O uniforme escolar como base de igualdade entre os alunos – indicando a plastificação; a relação professor-aluno nos dias de hoje – dificuldade da atenção por causa do celular; a galeria de arte contemporânea que “apela” ao achismo simbólico; alunos piores e não criativos, “não são capazes de escrever duas frases”,  a vida “normal” da classe média; tudo isso encaminhando-se a “pizza” da literatura. Quando um professor, cansado de “ensinar o gosto pelos livros”, encontra um aluno criativo e dominador das palavras, então acontece a mitigação do complexo e o retorno à estrutura clássica, questionando a prepotência, a impaciência ao novo, a complexidade, a arrogância e a superioridade dos literários em questão. “O pior não é a ignorância deles, é o futuro. Eles são o futuro”, diz. Em “Dentro de Casa”, há também busca à interação por sinestesia pela técnica cinematográfica. A batida da música constrói os cortes das imagens e o zoom (aproximação) trabalha cirurgicamente a transposição personificada dos elementos ao roteiro. A linguagem verborragia imerge o espectador, prendendo sua atenção, fornecendo surpresas, consequências inesperadas e curiosidade aos próximos acontecimentos. Pronto, o objetivo principal de se contar uma história foi conseguido.

Ozon não deixa de imprimir o existencialismo típico (analítico, sistemático, convencional, conservador e extremamente julgador – este último responsável pela aceitação do comportamento alheio) dos franceses. “Flaubert não condena os personagens”, ensina. Eu sei, é complicado. Trocando em miúdos, surtam no início para aceitar depois. “É ironia demais para um garoto de dezesseis anos”, alfineta-se. “O melhor lugar é o fundo da classe, porque você vê todo mundo e ninguém te vê”, completa-se o diálogo do casal na fila do cinema para assistir “Match Point”, do Woody Allen. Em determinado momento, a metalinguagem fica explícita e didática, nem um pouco clichê ou piegas, mas sim de uma acidez simplista quase incômoda. “Realismo é ver por uma câmera oculta. Ou está pensando em Estilização, que é escrever o que se vê e o transforma”, diz-se, desesperadamente, definir o que pode ser somente a imaginação de uma mente fértil de alguém que só tem dezesseis anos. “É Pasolini? Apresentação versus representação?”, tenta-se.

Chegamos à conclusão de que quanto mais informação se consegue, mais se referencia ao que se sabe, retirando da percepção o “gostinho” da imparcialidade. “Sempre se pode entrar em um casa.
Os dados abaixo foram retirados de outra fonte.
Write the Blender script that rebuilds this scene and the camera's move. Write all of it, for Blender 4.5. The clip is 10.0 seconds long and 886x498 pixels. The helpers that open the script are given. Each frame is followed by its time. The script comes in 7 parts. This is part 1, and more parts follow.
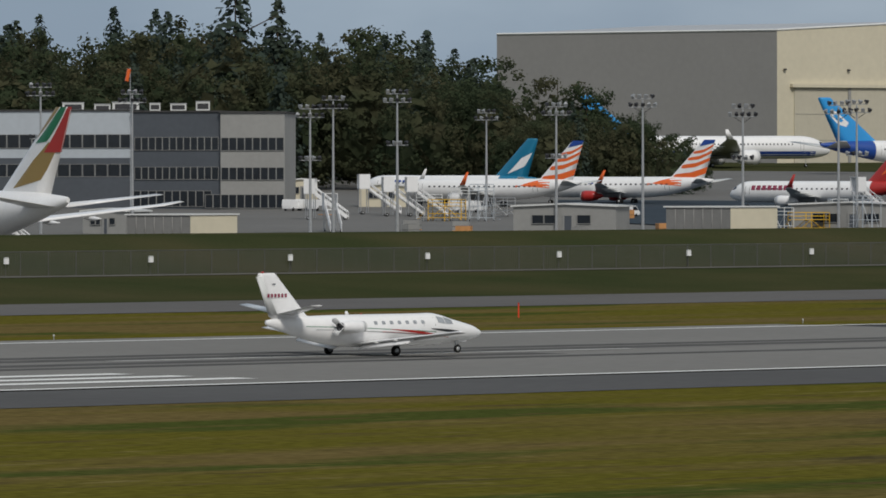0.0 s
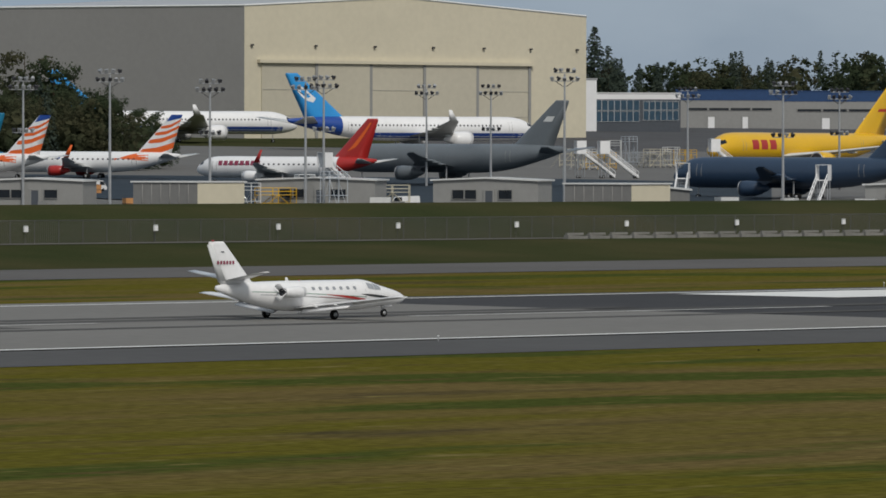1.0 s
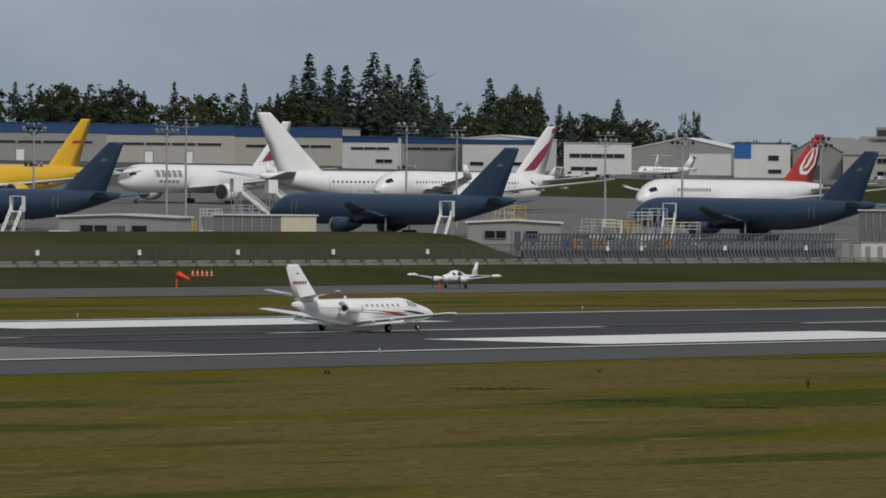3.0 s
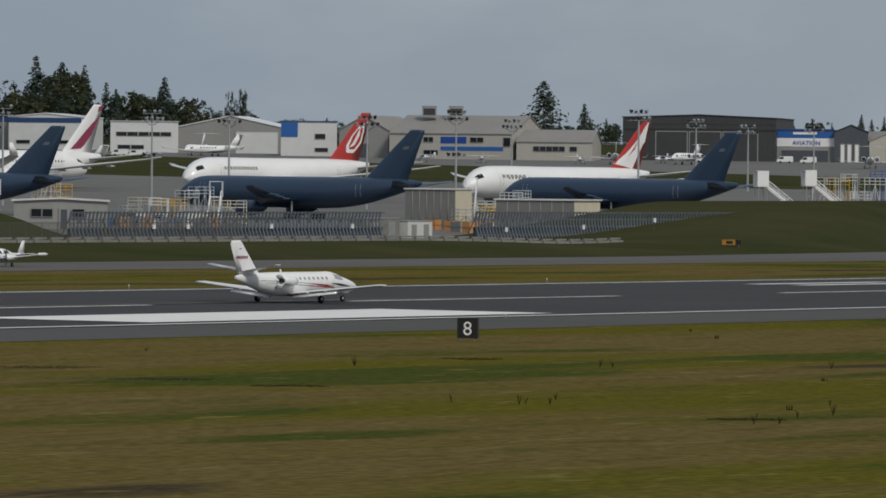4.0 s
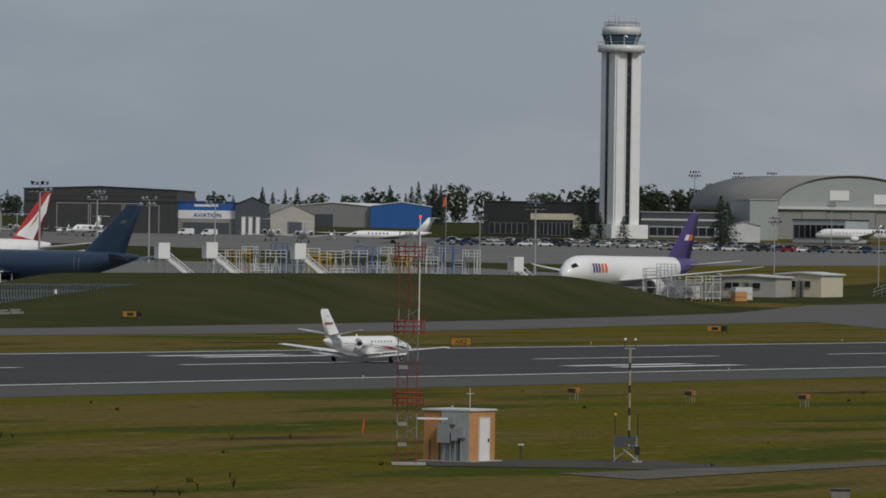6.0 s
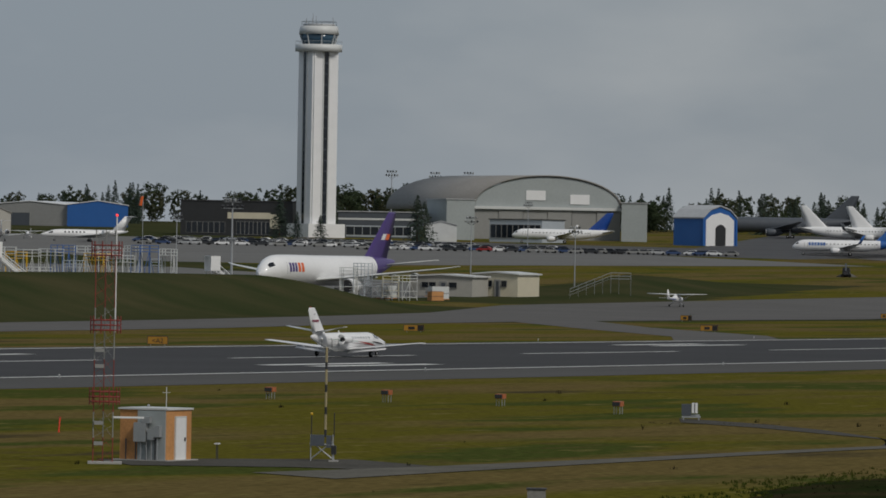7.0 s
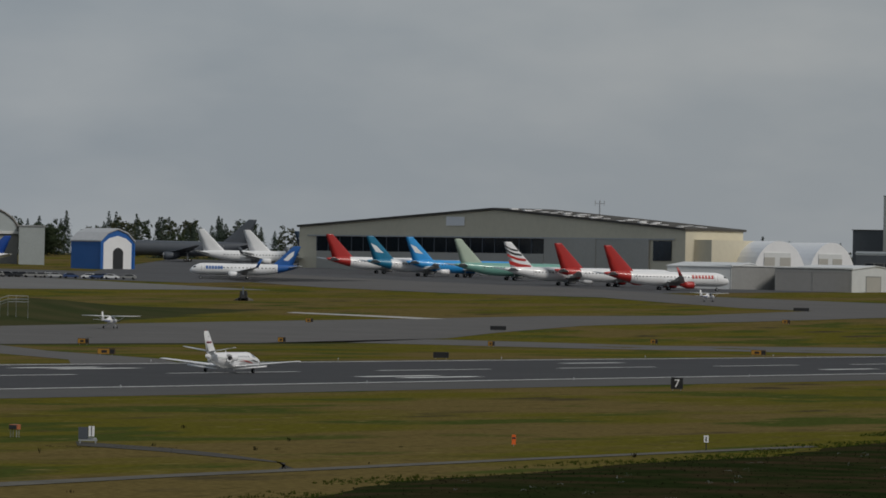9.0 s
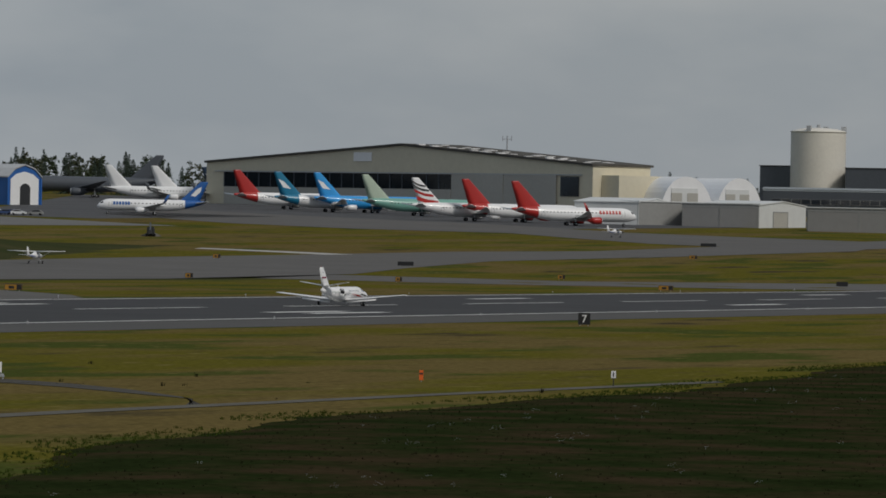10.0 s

Um dia, alguém irá precisar de algo”, finaliza-se. Então, François Ozon está em “ótima” forma, conjugando um elenco primoroso e cúmplice, fotografia lúdica deixando-se mostrar a fantasia da realidade, a música que conduz o caminho, os detalhes que montam o quebra-cabeça, definitivamente, não há falhas em “Dentro de Casa”. É um excelente exemplo de cinema de qualidade que procura o conteúdo, sem esquecer da embalagem.